**RECORD SET:**
----------

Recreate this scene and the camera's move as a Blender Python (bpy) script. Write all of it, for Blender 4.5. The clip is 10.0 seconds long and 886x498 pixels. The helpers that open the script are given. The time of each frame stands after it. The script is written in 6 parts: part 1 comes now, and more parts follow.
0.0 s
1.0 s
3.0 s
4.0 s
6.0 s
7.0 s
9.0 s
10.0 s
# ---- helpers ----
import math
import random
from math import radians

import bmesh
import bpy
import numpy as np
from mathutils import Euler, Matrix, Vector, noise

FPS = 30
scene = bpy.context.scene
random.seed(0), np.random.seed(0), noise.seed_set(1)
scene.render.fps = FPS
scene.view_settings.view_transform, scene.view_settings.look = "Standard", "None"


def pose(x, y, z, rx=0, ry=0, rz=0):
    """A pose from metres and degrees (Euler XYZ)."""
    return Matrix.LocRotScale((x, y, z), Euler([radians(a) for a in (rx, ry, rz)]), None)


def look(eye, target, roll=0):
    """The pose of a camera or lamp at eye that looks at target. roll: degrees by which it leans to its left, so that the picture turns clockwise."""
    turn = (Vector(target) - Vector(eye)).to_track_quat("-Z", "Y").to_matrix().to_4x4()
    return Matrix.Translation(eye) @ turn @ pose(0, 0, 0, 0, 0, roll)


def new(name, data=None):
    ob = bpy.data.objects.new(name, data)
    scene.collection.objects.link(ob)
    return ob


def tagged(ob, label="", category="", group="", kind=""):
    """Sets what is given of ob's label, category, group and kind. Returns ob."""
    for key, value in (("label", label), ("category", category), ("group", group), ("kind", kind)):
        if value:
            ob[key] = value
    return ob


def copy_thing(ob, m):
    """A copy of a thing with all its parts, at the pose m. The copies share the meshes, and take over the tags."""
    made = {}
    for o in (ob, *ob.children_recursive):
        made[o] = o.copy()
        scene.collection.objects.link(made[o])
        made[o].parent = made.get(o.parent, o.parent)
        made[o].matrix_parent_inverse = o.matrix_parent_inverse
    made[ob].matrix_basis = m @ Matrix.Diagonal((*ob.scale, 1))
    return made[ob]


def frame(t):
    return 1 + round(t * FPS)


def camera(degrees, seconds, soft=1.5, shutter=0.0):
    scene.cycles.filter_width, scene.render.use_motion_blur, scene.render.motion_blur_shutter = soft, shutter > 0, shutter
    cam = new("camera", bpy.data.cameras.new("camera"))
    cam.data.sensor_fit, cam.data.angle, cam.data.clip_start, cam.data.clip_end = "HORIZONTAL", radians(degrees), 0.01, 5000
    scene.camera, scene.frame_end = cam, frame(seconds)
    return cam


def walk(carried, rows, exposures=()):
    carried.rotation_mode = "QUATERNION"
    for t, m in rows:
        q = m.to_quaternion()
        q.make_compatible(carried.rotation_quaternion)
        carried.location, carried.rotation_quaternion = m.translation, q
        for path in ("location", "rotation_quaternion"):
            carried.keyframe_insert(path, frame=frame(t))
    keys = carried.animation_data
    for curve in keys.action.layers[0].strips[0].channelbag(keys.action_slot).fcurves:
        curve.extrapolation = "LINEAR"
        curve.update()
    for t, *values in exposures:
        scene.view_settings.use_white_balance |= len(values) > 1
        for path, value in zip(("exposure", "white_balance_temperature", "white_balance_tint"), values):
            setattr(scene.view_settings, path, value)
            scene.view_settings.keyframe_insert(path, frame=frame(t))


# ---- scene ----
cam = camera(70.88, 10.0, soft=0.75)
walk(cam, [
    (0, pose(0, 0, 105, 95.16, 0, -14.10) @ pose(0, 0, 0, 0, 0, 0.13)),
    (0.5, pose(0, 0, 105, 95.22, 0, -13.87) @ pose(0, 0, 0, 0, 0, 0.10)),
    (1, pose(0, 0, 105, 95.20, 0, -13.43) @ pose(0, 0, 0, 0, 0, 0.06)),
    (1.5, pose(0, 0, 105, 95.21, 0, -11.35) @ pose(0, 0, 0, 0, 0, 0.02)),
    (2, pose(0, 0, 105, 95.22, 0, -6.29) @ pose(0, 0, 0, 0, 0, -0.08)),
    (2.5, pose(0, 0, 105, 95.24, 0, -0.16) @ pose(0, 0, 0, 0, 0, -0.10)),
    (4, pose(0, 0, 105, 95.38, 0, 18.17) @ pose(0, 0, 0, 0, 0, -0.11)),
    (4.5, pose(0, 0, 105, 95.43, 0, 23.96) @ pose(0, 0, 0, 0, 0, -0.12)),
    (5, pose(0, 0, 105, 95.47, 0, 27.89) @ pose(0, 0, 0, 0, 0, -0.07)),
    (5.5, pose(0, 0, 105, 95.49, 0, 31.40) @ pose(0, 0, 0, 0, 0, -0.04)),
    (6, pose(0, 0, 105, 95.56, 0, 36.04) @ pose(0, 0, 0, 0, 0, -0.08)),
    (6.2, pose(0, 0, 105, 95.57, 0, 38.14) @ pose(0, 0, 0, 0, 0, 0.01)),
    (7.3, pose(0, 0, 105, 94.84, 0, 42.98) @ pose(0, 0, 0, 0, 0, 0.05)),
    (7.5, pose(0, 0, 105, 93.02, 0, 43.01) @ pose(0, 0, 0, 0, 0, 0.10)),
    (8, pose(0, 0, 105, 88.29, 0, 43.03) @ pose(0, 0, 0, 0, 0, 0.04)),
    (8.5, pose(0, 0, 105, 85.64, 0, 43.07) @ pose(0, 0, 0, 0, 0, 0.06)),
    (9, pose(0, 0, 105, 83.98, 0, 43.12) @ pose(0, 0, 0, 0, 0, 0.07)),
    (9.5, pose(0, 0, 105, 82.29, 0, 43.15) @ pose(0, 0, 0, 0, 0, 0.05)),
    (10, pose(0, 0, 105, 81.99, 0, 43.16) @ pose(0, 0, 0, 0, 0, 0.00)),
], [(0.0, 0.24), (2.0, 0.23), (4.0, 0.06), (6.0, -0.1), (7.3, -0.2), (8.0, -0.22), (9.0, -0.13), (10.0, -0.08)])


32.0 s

----------

Everything from the line containing "setattr(scene.view_settings, path, value)" down to the line containing "scene.view_settings.keyframe_insert(path, frame=frame(t))" should be retyped exactly, both lines included, and nothing more.

**RESPONSE BELOW:**
            setattr(scene.view_settings, path, value)
            scene.view_settings.keyframe_insert(path, frame=frame(t))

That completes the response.